Q: I am selling my pizza shop and I have a dispute with my Realtor. He has threatened to file a lien to protect his commission. Can he do that?
A: In 2005, Florida's legislature decided that commercial real estate brokers needed the protection of lien rights. Apparently, some sellers of commercial property were refusing to pay commission. To cure the problem, the legislature adopted a comprehensive statutory system by which commercial brokers could establish liens for both sales and rental commissions.
The commercial broker's lien attaches only to the net proceeds of sale, and not to the real property. That means that buyer acquires title free of lien. The lien arises only when the commission is earned. That generally means when a sales contract is signed.
The lien belongs only to the broker in the brokerage agreement. It can not be factored or sold by the broker, which means the broker can not assign the lien to a third party or sell it. It can not be waived before the commission is earned.
Commercial brokers are required to inform property owners at time a listing agreement is entered that Florida Statutes create lien rights for commissions earned by the broker that are not waivable before the commission is earned. If the broker does not provide a disclosure, the broker can not enforce the lien under the statute.
To enforce the lien, a broker must provide a commission notice to the owner and closing agent. The notice must be sworn and signed before a notary public, and must include name of the owner, legal description of the property, name, mailing address, telephone number and license number of the broker, and effective date of the brokerage agreement. The notice must also include a statement that the statute requires the owner to dispute the claimed commission not later than 5 days after closing or the owner will be deemed to have confirmed the commission and the closing agent is required to pay the commission from the owner's net proceeds.
A notice must be delivered to both owner and closing agent within 30 days after a commission is earned and at least one day before closing.

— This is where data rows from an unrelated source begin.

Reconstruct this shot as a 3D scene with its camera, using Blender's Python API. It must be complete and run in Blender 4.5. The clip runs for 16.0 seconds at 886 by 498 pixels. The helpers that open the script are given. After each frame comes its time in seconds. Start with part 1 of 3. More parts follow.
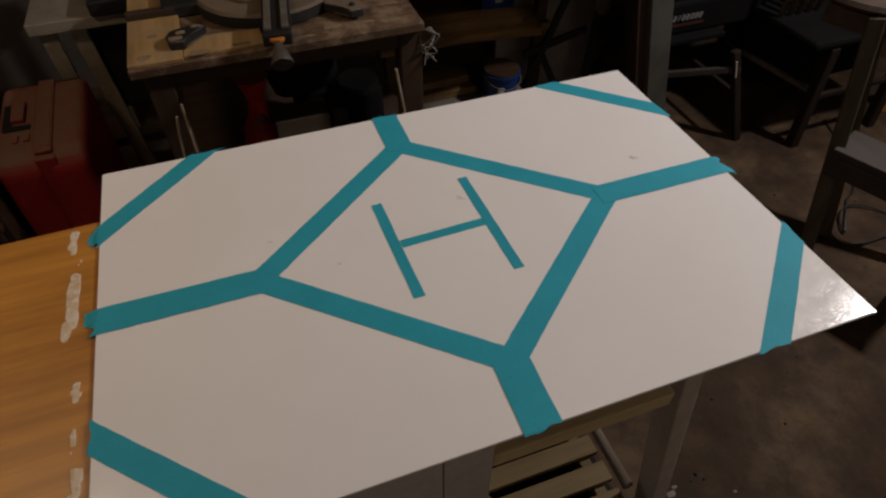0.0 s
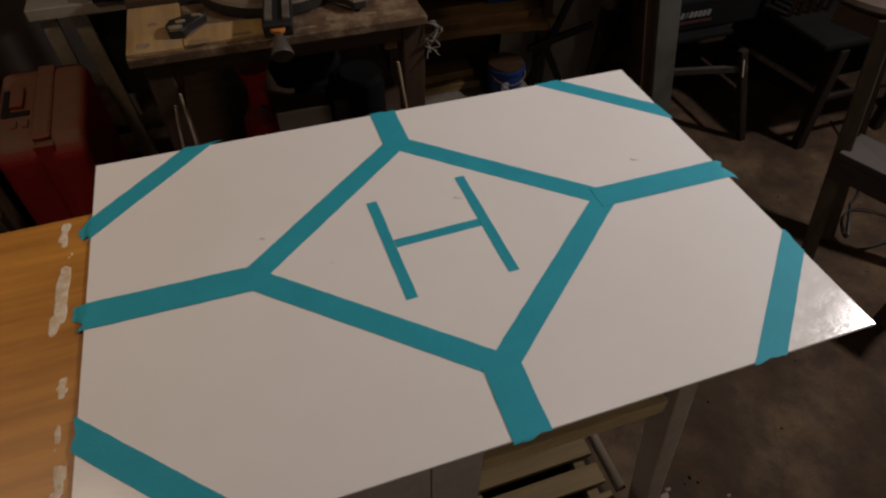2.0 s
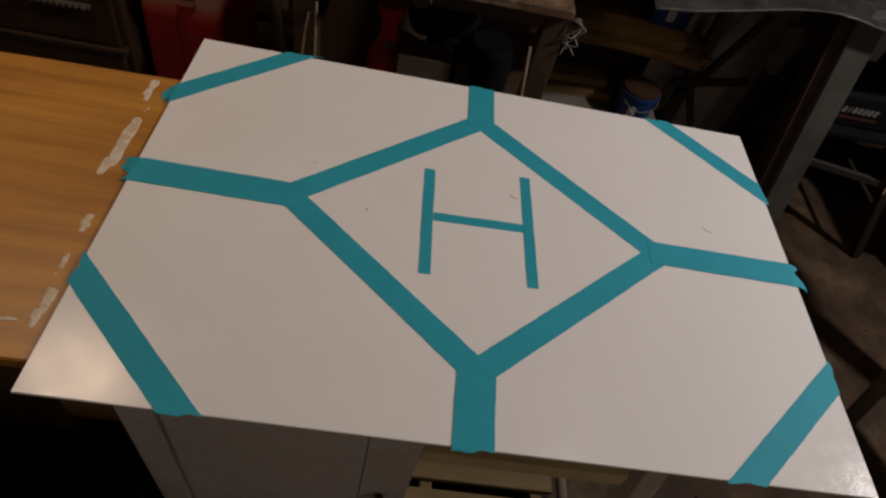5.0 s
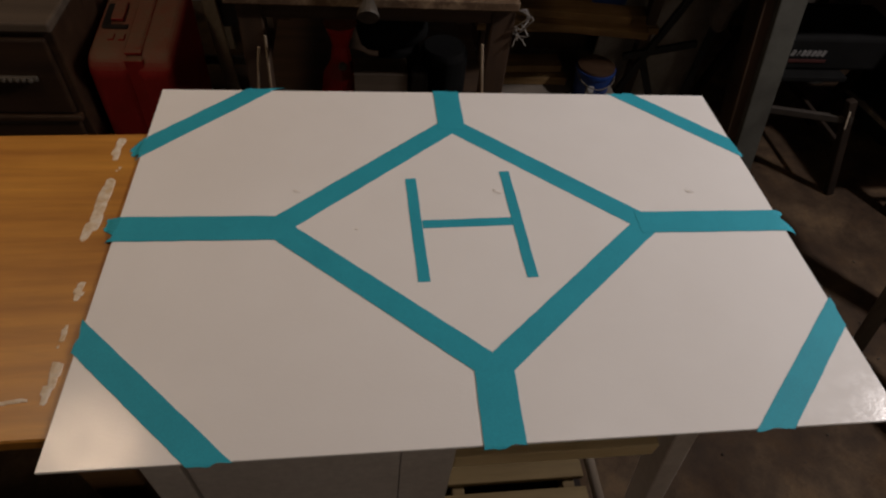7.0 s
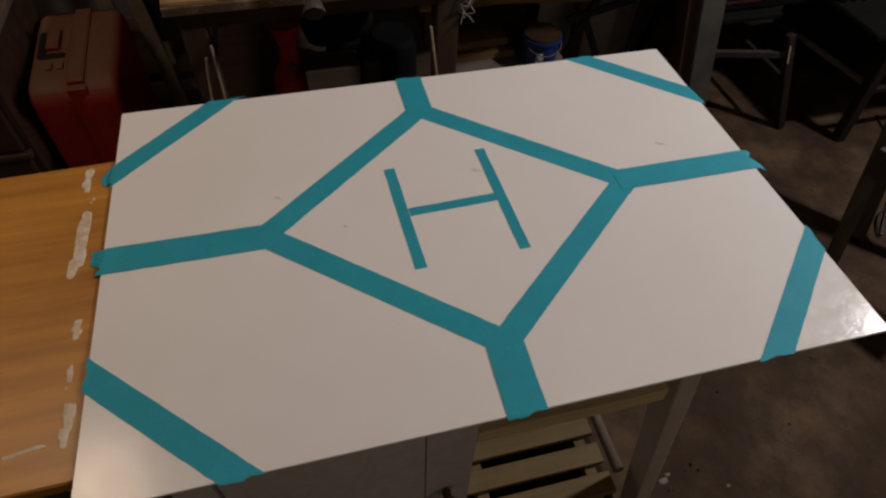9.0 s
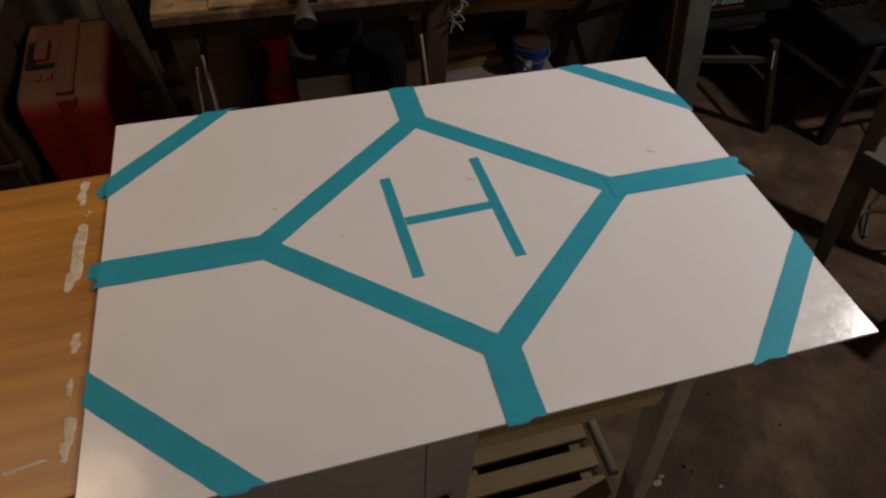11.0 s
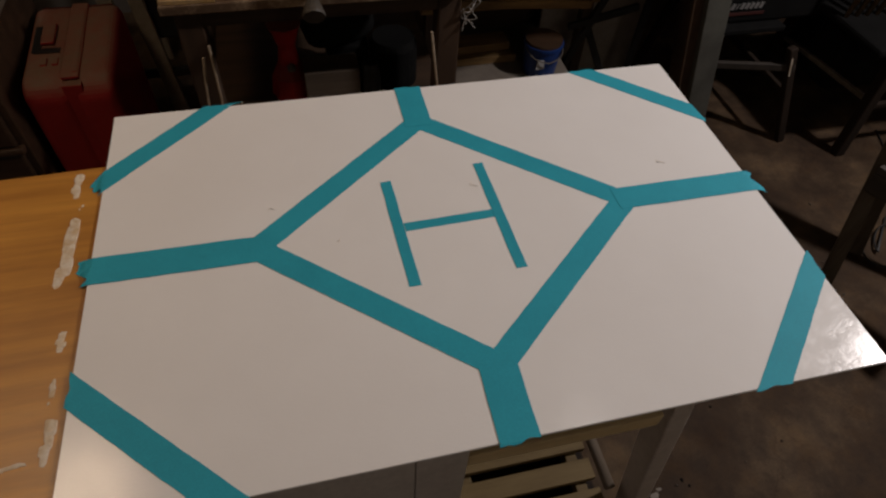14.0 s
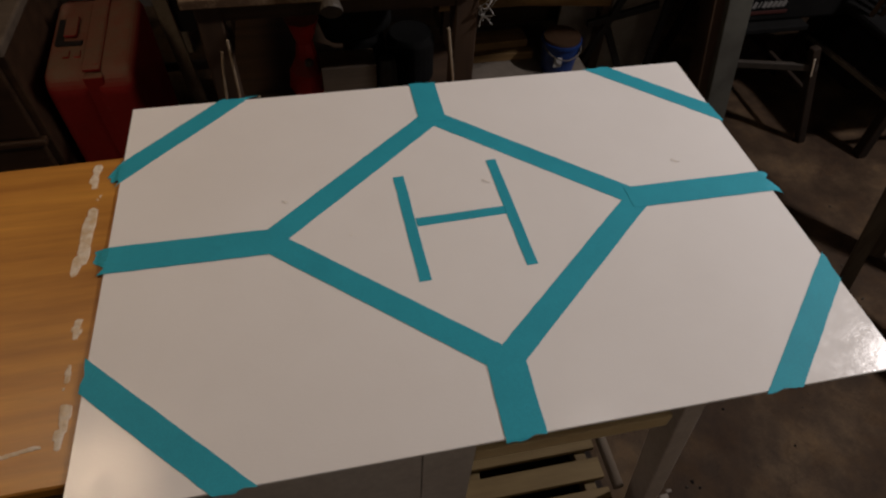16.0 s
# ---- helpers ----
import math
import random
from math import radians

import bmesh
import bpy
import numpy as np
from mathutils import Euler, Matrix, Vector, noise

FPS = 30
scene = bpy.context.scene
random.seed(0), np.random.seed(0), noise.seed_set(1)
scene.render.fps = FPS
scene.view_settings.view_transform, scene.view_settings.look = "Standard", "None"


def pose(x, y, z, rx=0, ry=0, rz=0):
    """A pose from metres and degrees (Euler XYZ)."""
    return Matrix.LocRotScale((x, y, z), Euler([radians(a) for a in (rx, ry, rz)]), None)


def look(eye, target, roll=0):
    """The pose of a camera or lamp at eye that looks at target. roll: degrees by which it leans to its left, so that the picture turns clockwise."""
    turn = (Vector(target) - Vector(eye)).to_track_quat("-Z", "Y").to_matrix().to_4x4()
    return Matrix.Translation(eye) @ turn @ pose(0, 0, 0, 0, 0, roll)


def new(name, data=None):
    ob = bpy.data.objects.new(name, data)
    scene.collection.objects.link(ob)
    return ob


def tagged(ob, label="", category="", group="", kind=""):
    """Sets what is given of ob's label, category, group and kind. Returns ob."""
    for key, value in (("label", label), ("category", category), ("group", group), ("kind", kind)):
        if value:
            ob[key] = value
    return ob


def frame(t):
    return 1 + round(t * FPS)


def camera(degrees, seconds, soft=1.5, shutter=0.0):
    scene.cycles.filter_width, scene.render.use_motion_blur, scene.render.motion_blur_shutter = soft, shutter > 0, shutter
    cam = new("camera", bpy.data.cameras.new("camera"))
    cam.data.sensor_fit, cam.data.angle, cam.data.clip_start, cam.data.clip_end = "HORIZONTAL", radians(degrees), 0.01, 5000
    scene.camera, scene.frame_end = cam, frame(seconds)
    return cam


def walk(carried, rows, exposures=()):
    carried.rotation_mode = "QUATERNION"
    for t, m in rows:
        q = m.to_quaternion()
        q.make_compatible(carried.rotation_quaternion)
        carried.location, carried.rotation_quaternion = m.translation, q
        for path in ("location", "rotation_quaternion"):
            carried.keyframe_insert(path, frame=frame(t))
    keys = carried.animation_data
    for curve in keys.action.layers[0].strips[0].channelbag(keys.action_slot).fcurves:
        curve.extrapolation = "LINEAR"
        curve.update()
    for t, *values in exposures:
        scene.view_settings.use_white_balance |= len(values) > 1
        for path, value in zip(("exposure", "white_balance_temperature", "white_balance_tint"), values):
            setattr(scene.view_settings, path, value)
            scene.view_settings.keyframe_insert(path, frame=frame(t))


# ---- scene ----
cam = camera(71.7, 16.0, soft=2.3)
PATH = [
    (0, (-0.209, -0.567, 1.504), (0.256, 0.738, 0.062), -0.2),
    (0.5, (-0.206, -0.568, 1.507), (0.269, 0.738, 0.068), -0.2),
    (1, (-0.203, -0.566, 1.505), (0.271, 0.729, 0.057), -0.3),
    (1.5, (-0.199, -0.562, 1.505), (0.267, 0.726, 0.048), -0.3),
    (2, (-0.193, -0.555, 1.505), (0.257, 0.734, 0.043), 0.8),
    (2.5, (-0.181, -0.551, 1.503), (0.239, 0.731, 0.027), 4.6),
    (3, (-0.164, -0.546, 1.503), (0.218, 0.728, 0.009), 10.3),
    (3.5, (-0.146, -0.542, 1.504), (0.196, 0.726, -0.004), 15.3),
    (4, (-0.131, -0.539, 1.502), (0.157, 0.726, -0.02), 19.5),
    (4.2, (-0.127, -0.540, 1.503), (0.132, 0.723, -0.026), 19.4),
    (6.3, (-0.133, -0.564, 1.508), (0.099, 0.726, -0.003), 10.3),
    (6.5, (-0.138, -0.56, 1.508), (0.109, 0.729, -0.002), 9.4),
    (7, (-0.143, -0.555, 1.505), (0.109, 0.735, -0.001), 7.2),
    (7.5, (-0.151, -0.554, 1.506), (0.112, 0.73, -0.005), 5.4),
    (8, (-0.159, -0.555, 1.506), (0.129, 0.714, -0.014), 3.5),
    (8.5, (-0.169, -0.557, 1.507), (0.152, 0.693, -0.02), 2.4),
    (9, (-0.176, -0.556, 1.509), (0.176, 0.679, -0.024), 2.5),
    (9.2, (-0.178, -0.556, 1.511), (0.184, 0.674, -0.024), 2.7),
    (11.3, (-0.187, -0.554, 1.518), (0.204, 0.688, -0.001), 3.0),
    (11.5, (-0.187, -0.553, 1.517), (0.201, 0.692, 0.001), 3.1),
    (12, (-0.186, -0.55, 1.517), (0.192, 0.7, 0.003), 3.2),
    (12.5, (-0.183, -0.543, 1.516), (0.192, 0.709, 0.002), 3.3),
    (13, (-0.181, -0.537, 1.515), (0.192, 0.71, -0.004), 3.6),
    (13.5, (-0.175, -0.531, 1.514), (0.193, 0.707, -0.013), 4.0),
    (14, (-0.169, -0.529, 1.514), (0.195, 0.698, -0.022), 4.4),
    (14.5, (-0.167, -0.53, 1.514), (0.186, 0.689, -0.031), 4.6),
    (15, (-0.165, -0.532, 1.514), (0.173, 0.686, -0.037), 4.3),
    (15.5, (-0.164, -0.532, 1.515), (0.162, 0.69, -0.034), 4.1),
    (16, (-0.164, -0.533, 1.515), (0.15, 0.698, -0.031), 3.7),
]
walk(cam, [(t, look(eye, target, roll)) for t, eye, target, roll in PATH], exposures=[(0.0, 0.06), (16.0, 0.06)])

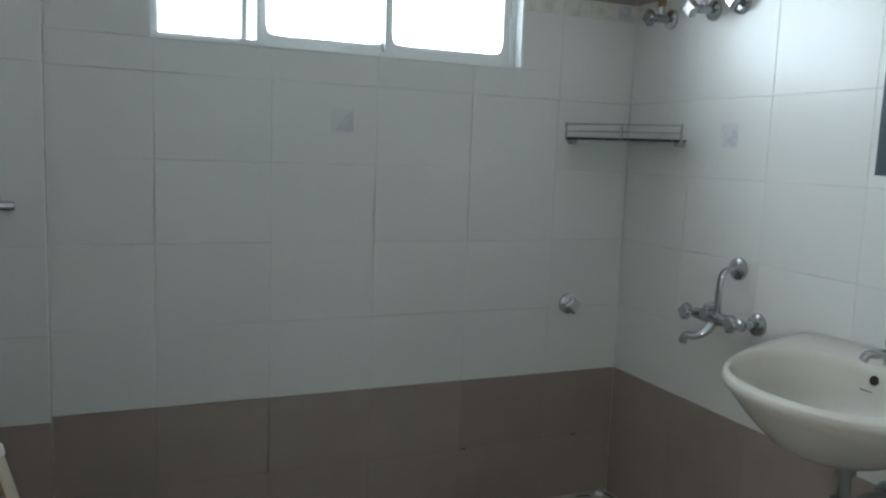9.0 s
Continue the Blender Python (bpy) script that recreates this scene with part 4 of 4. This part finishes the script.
tile_field(floor_bath, pose(0, 0, 0), steps(0, HALL - 0.006, 0.343, 0.325), steps(SOUTH, 0, -0.327, 0.325), [TILE_FLOOR] * 20, gap=0.0036, lift=0.0012)
KV = [0.96, 1.19, 1.42]
kb = part("backsplash", boxes((0.63, 4.2, 5.738, 5.742, 0.96, 1.42)), GROUT, wall_kitchen_back, "white tiled backsplash", False)
tile_field(kb, pose(0, 5.736, 0, 90, 0, 0), steps(0.63, 4.2, 0.95, 0.33), KV, [WHITE_LAM] * 2)
for x, z in ((1.45, 1.29), (1.93, 1.06)):
    d = part("diamond_motif", loft([[(x + k * dx, 5.7345 - yy, z + k * dz) for dx, dz in ((0.055, 0), (0, 0.055), (-0.055, 0), (0, -0.055))] for k, yy in ((1.0, 0.0), (1.0, 0.002), (0.8, 0.002), (0.8, 0.0008))]), STICKER, kb, "grey printed diamond motif", False)
    part("diamond_centre", loft([[(x + dx, 5.7325 - yy, z + dz) for dx, dz in ((0.016, 0), (0, 0.016), (-0.016, 0), (0, -0.016))] for yy in (0.0, 0.0015)]), PIPE_GREY, d, smooth=False)
strip = part("border_strip", boxes((0.63, 4.2, 5.731, 5.7358, 1.372, 1.420)), TILE_BORDER, kb, "cream border strip with dark dots", False)
for k in range(10):
    x = 0.86 + 0.31 * k
    part("dot", turned([(0.014, 0), (0.014, 0.002)], (x, 5.731, 1.398), (0, -1, 0), 10), BLACK, strip)
# printed squares along the border row
for wall, base, us in ((wall_west, pose(0, 0, 1.796, 90, 0, 90), [-0.305 - 0.333 * k for k in range(-1, 5)]), (wall_north, pose(0, 0, 1.796, 90, 0, 0), [0.333 * k for k in range(1, 6)])):
    for u in us:
        if wall is wall_west and WIN[0] - 0.10 < u < WIN[1] + 0.24:
            continue
        for du, filled in ((-0.08, True), (-0.245, False)):
            if wall is wall_west and u + du < -1.88:
                continue
            bm = boxes((-0.026, 0.026, -0.024, 0.024, 0.0, 0.0009)) if filled else boxes((-0.026, 0.026, 0.0225, 0.024, 0, 0.0009), (-0.026, 0.026, -0.024, -0.0225, 0, 0.0009), (-0.026, -0.022, -0.0225, 0.0225, 0, 0.0009), (0.022, 0.026, -0.0225, 0.0225, 0, 0.0009))
            ob = part("border_print", bm, STICKER, wall, smooth=False)
            ob.matrix_world = base @ pose(u + du, 0, 0.0007)
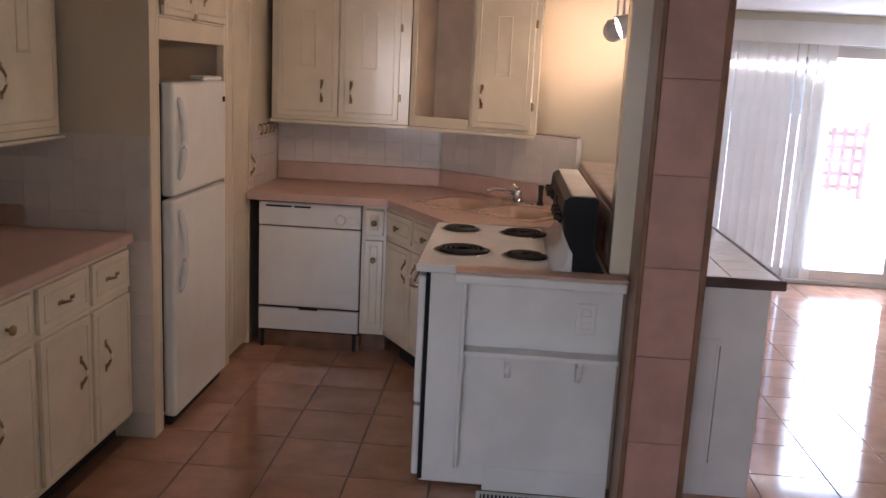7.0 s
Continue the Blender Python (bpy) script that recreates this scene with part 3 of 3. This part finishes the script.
for cx, cy, r in ((0.153, 0.29, 0.115), (0.118, 0.785, 0.088), (0.408, 0.25, 0.09), (0.409, 0.765, 0.108)):
    b = part("burner", lathe([(r + 0.008, 0.0), (r + 0.008, 0.003), (r, 0.005), (r * 0.9, 0.002), (r * 0.4, 0.0015)], 32, pose(cx, cy, 0.908)), CHROME, st, "chrome rimmed coil burner")
    part("drip_bowl", lathe([(r * 0.985, 0.005), (r * 0.97, 0.0065), (r * 0.5, 0.0068)], 32, pose(cx, cy, 0.908)), BLACK, b, "black drip bowl")
    pts = [((r * (0.2 + 0.72 * k / 72)) * math.cos(k * math.pi * 8 / 72) + cx, (r * (0.2 + 0.72 * k / 72)) * math.sin(k * math.pi * 8 / 72) + cy, 0.919) for k in range(73)]
    part("coil", tube(pts, 0.0048, 6), COIL, b, "dark spiral heating coil")
bgm = bmesh.new()
prof = [(0.582, 0.913), (0.70, 0.913), (0.668, 0.97), (0.655, 1.03), (0.66, 1.185), (0.65, 1.196), (0.555, 1.196), (0.532, 1.18), (0.527, 1.13), (0.54, 1.05), (0.565, 1.0), (0.578, 0.98)]
va = [bgm.verts.new((x, 0.0, z)) for x, z in prof]
vb = [bgm.verts.new((x, SW, z)) for x, z in prof]
bgm.faces.new(va)
bgm.faces.new(vb[::-1])
for i in range(len(prof)):
    j = (i + 1) % len(prof)
    bgm.faces.new((va[j], va[i], vb[i], vb[j]))
bmesh.ops.recalc_face_normals(bgm, faces=bgm.faces[:])
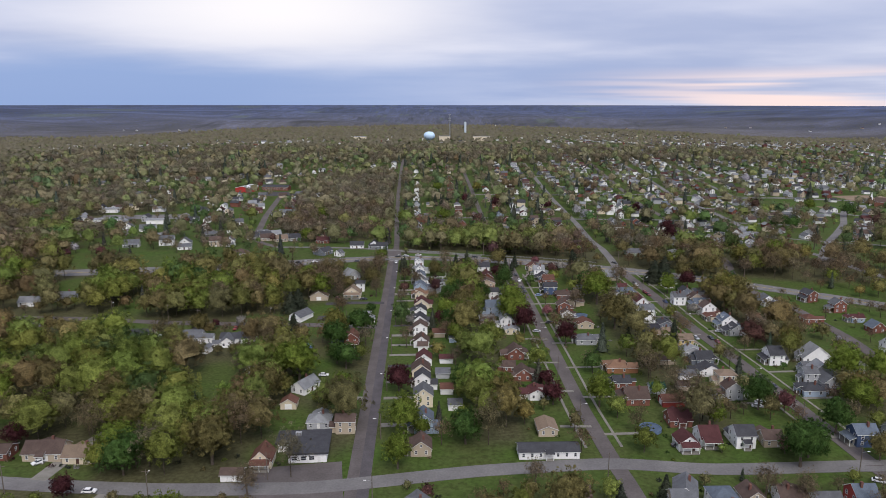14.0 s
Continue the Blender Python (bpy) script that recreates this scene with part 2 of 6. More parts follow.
def mesh_of(name, verts, faces, mats, slots=None, smooth=False):
    me = bpy.data.meshes.new(name)
    me.from_pydata(verts, [], faces)
    for m in mats if isinstance(mats, (list, tuple)) else (mats,):
        me.materials.append(m)
    if slots is not None:
        me.polygons.foreach_set("material_index", slots)
    if smooth:
        me.polygons.foreach_set("use_smooth", [True] * len(me.polygons))
    return me


def quads_mesh(name, corners, mats, hue=None, normals=None, slots=None):
    """A mesh of loose quads from an array (n, 4, 3); hue: a colour for each quad; normals: the way each corner is shaded."""
    n = len(corners)
    me = bpy.data.meshes.new(name)
    me.vertices.add(4 * n)
    me.vertices.foreach_set("co", np.ascontiguousarray(corners, dtype=np.float32).ravel())
    me.loops.add(4 * n)
    me.loops.foreach_set("vertex_index", np.arange(4 * n, dtype=np.int32))
    me.polygons.add(n)
    me.polygons.foreach_set("loop_start", np.arange(0, 4 * n, 4, dtype=np.int32))
    me.update(calc_edges=True)
    for m in mats if isinstance(mats, (list, tuple)) else (mats,):
        me.materials.append(m)
    if slots is not None:
        me.polygons.foreach_set("material_index", np.asarray(slots, dtype=np.int32))
    if hue is not None:
        a = me.attributes.new("hue", "FLOAT_COLOR", "POINT")
        rgba = np.ones((n, 4, 4), dtype=np.float32)
        rgba[:, :, :3] = hue[:, None, :]
        a.data.foreach_set("color", rgba.ravel())
    if normals is not None:
        me.polygons.foreach_set("use_smooth", np.ones(n, dtype=bool))
        a = me.attributes.new("custom_normal", "FLOAT_VECTOR", "POINT")
        a.data.foreach_set("vector", np.ascontiguousarray(normals, dtype=np.float32).ravel())
        me.update()
    return me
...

If the broker does not know who the closing agent is at the time the commission is earned, the broker must deliver the commission to the closing agent within 3 days after the broker finds out the identity of the closing agent.
After the broker delivers the commission notice, the broker may record the notice in the public records maintained by the Clerk of Court in the county where the property is located. Recording date establishes its priority with respect to any other claims against the owner's net proceeds of sale. The broker must record a release within 7 days after the commission is paid.
The Statute imposes specific duties on the closing agent with respect to the commission. The closing agent must reserve from the owners net proceeds an amount equal to the commission claimed by the broker if the owner has provided a commission notice. If the net proceeds are insufficient to pay the full commission, all of the net proceeds must be held by the closing agent.
If the broker has recorded a commission notice with the Clerk for at least 60 days, the closing agent is charged with constructive notice and must comply with the withholding requirement. Accordingly, the statute allows the closing agent to require the owner to deliver a sworn statement as to existence of terms of any brokerage agreement and the name, address, and telephone number of any brokerage who might have a claim to a commission. If the closing agent obtains this sworn statement from an owner, the closing agent must reserve from the owner's net proceeds an amount equal to the total commission disclosed by the owner, even if the closing agent did not receive a commission notice from the broker. If the closing agent determines that the owner's net proceeds will be inadequate to pay the entire commission, he must notify both owner and broker of that fact within 3 days of making the determination.
If the owner's cash from closing is insufficient to pay the commission, but the owner is getting a purchase money note, the closing agent is to reserve and release the note only as the owner and broker agree. If the owner and broker do not agree within 5 days after closing, the closing agent is required to file a court action seeking an order of disposition of the note.
Upon request of the closing agent or the owner, any broker who has recorded a commission notice with the clerk must give the closing agent a release in recordable form. The closing agent is required to hold the release in escrow until payment of the commission. The closing agent may deduct from the broker's commission recording cost of the release.
If the owner disputes the commission notice, the statute provides an expedited procedure under which the owner can apply for a court order. Under the procedure, the broker is ordered by the judge to show why the commission notice should not be discharged. If the broker fails, the broker must pay the attorneys fees and costs of the owner and the closing agent and the court will enter an order releasing the broker's.
There is no comparable statute with respect to residential real estate. In fact, Florida Statutes prohibit a broker or sales associate form recording any document which would affect title or encumber real property for purpose of collecting a commission unless expressly permitted by contract with the owner or the broker has otherwise perfected his claim through court judgment.
The statutes give commercial brokers a powerful tool for collection of commissions. They also increase the importance of reading and understanding all terms of brokerage and commission agreements. In your case, prompt action will minimize any problems. I suggest you consult with an experienced attorney immediately.